== Dataset excerpt

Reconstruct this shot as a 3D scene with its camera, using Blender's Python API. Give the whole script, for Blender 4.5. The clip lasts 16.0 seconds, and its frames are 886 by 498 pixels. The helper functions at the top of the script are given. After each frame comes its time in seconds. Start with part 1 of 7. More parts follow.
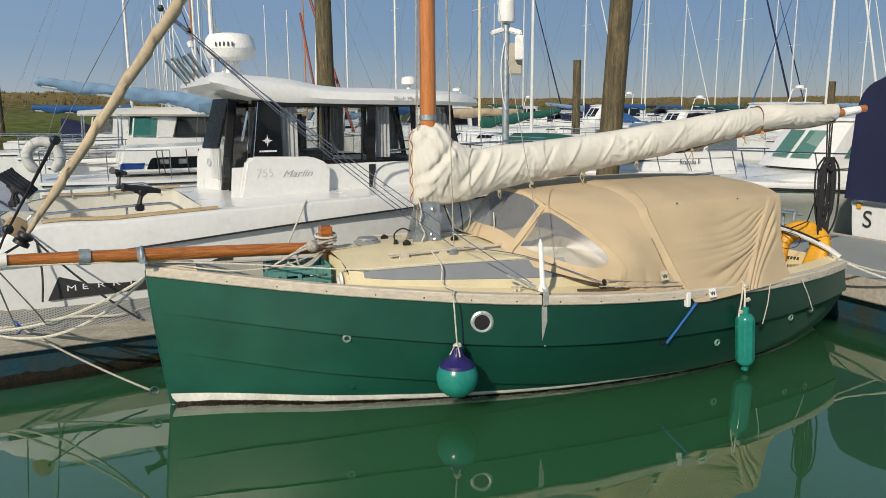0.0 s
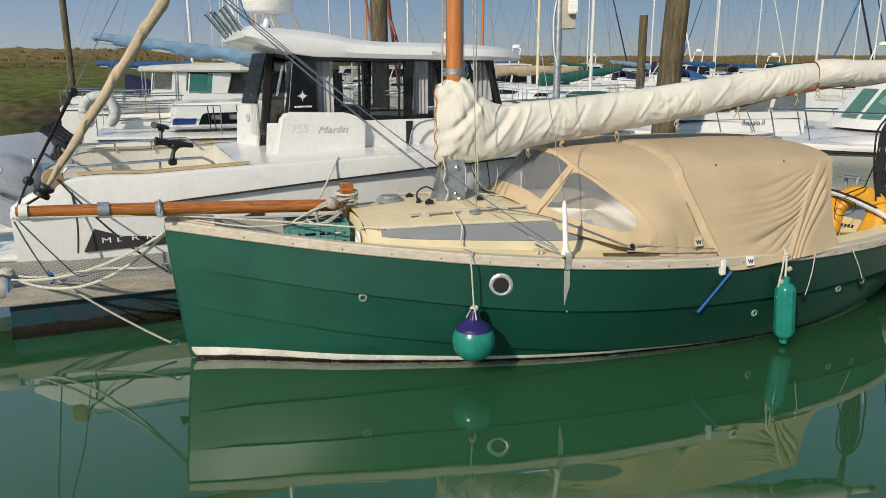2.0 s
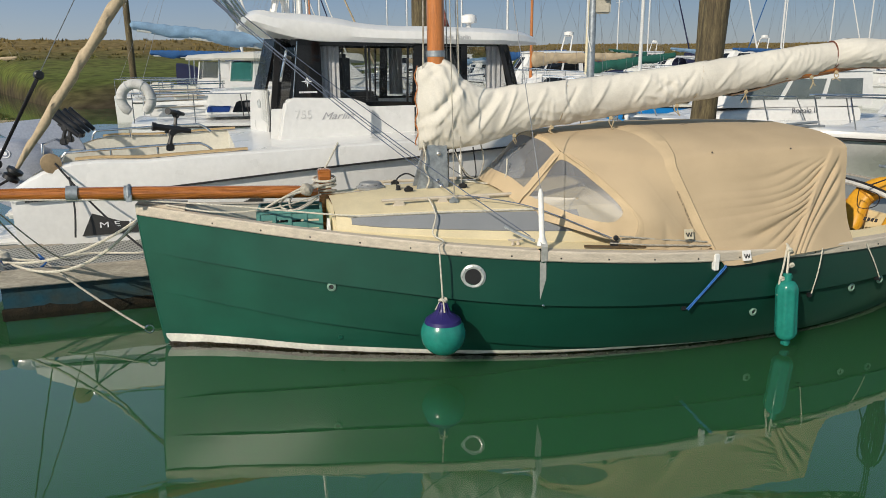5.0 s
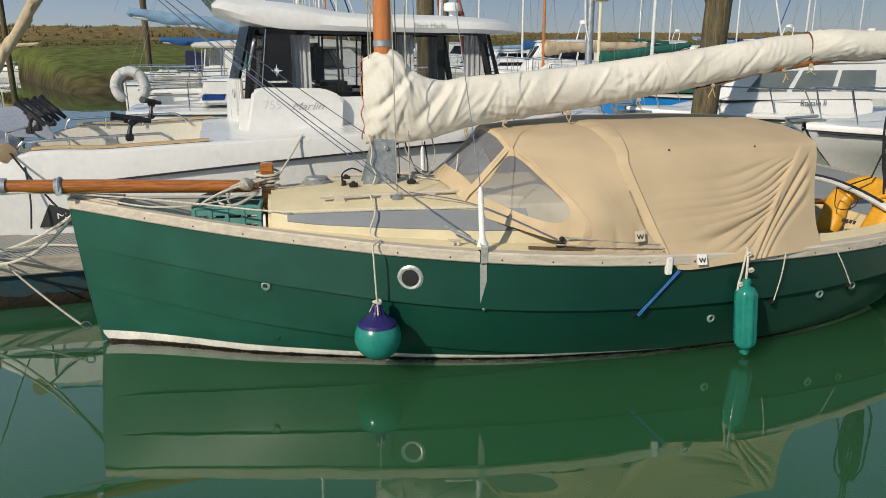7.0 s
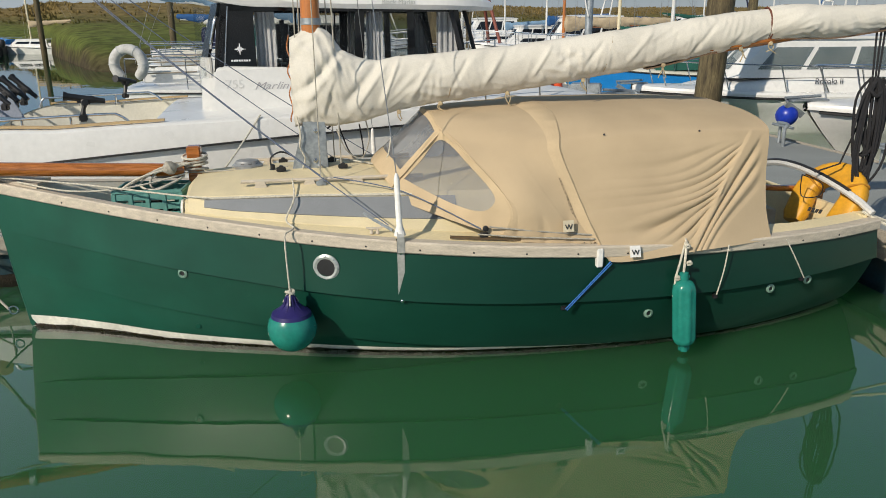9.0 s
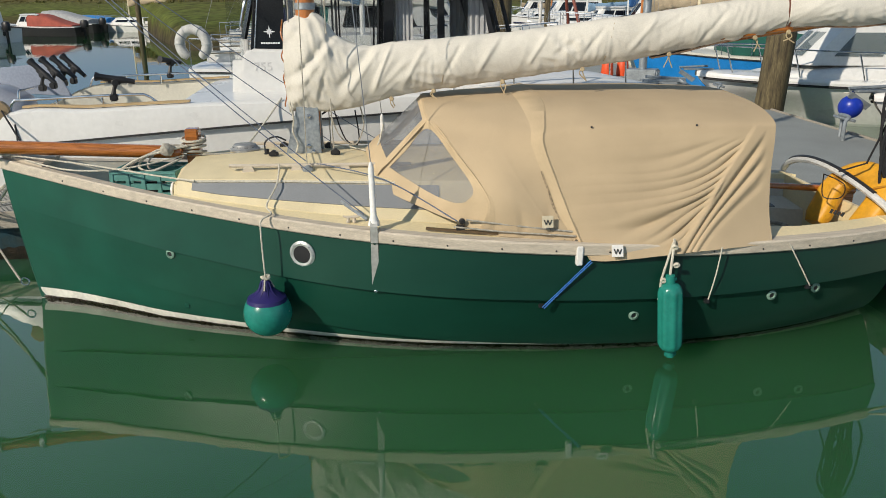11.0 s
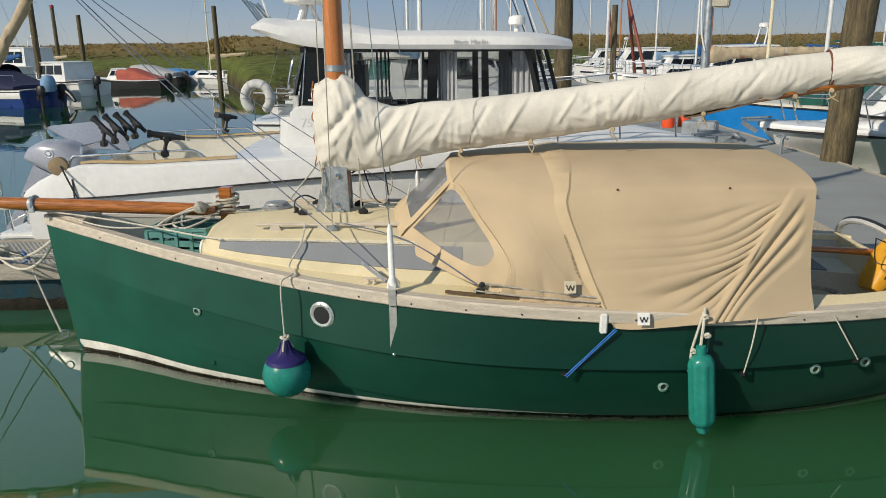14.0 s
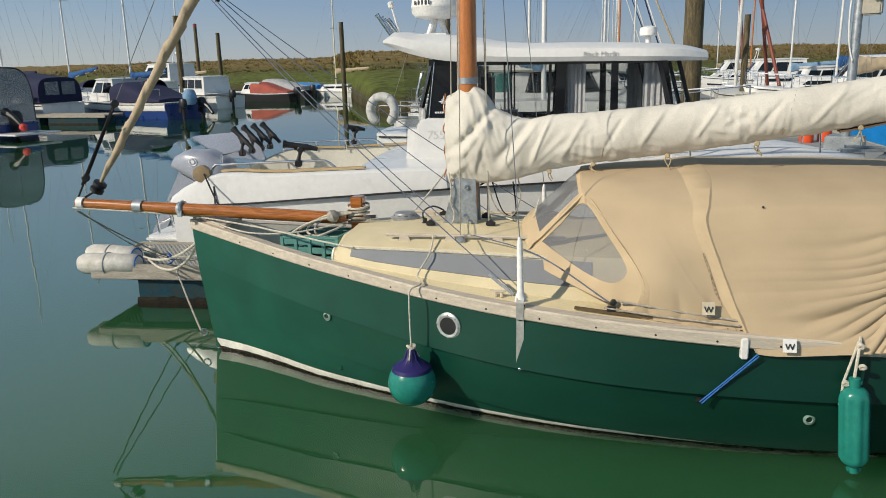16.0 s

====

» Prompt
Please set down each line of the data above exactly as written, without the pictures.

» Response to the task
Reconstruct this shot as a 3D scene with its camera, using Blender's Python API. Give the whole script, for Blender 4.5. The clip lasts 16.0 seconds, and its frames are 886 by 498 pixels. The helper functions at the top of the script are given. After each frame comes its time in seconds. Start with part 1 of 7. More parts follow.
0.0 s
2.0 s
5.0 s
7.0 s
9.0 s
11.0 s
14.0 s
16.0 s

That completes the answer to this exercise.